Can you transcribe every line exactly and leave the pictures behind?

==================================================

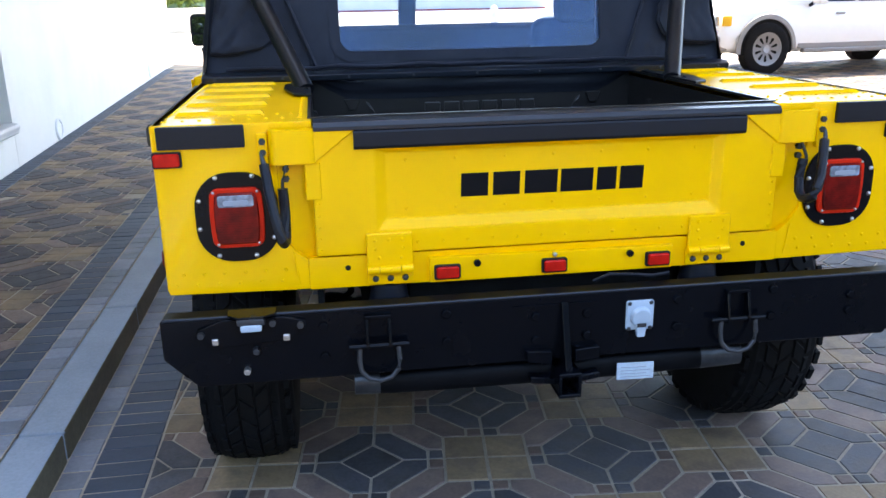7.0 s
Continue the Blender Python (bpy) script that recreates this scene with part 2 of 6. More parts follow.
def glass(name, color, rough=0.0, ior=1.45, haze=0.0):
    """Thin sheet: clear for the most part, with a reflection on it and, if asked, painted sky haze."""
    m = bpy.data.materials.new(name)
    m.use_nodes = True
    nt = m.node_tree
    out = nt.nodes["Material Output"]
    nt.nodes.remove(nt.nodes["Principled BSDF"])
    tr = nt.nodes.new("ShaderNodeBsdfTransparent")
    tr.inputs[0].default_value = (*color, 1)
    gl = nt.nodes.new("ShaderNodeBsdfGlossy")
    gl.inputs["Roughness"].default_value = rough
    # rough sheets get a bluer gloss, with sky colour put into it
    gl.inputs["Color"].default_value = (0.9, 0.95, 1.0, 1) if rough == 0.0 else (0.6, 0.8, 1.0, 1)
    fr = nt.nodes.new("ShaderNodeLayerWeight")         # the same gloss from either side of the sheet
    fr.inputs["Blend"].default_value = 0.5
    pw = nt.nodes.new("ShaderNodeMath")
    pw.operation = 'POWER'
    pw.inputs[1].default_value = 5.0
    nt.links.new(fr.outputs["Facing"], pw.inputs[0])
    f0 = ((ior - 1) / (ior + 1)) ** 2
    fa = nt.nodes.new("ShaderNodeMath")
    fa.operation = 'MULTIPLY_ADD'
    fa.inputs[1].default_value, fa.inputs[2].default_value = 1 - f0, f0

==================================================

_Exercise answer_.
7.0 s
Continue the Blender Python (bpy) script that recreates this scene with part 2 of 6. More parts follow.
def glass(name, color, rough=0.0, ior=1.45, haze=0.0):
    """Thin sheet: clear for the most part, with a reflection on it and, if asked, painted sky haze."""
    m = bpy.data.materials.new(name)
    m.use_nodes = True
    nt = m.node_tree
    out = nt.nodes["Material Output"]
    nt.nodes.remove(nt.nodes["Principled BSDF"])
    tr = nt.nodes.new("ShaderNodeBsdfTransparent")
    tr.inputs[0].default_value = (*color, 1)
    gl = nt.nodes.new("ShaderNodeBsdfGlossy")
    gl.inputs["Roughness"].default_value = rough
    # rough sheets get a bluer gloss, with sky colour put into it
    gl.inputs["Color"].default_value = (0.9, 0.95, 1.0, 1) if rough == 0.0 else (0.6, 0.8, 1.0, 1)
    fr = nt.nodes.new("ShaderNodeLayerWeight")         # the same gloss from either side of the sheet
    fr.inputs["Blend"].default_value = 0.5
    pw = nt.nodes.new("ShaderNodeMath")
    pw.operation = 'POWER'
    pw.inputs[1].default_value = 5.0
    nt.links.new(fr.outputs["Facing"], pw.inputs[0])
    f0 = ((ior - 1) / (ior + 1)) ** 2
    fa = nt.nodes.new("ShaderNodeMath")
    fa.operation = 'MULTIPLY_ADD'
    fa.inputs[1].default_value, fa.inputs[2].default_value = 1 - f0, f0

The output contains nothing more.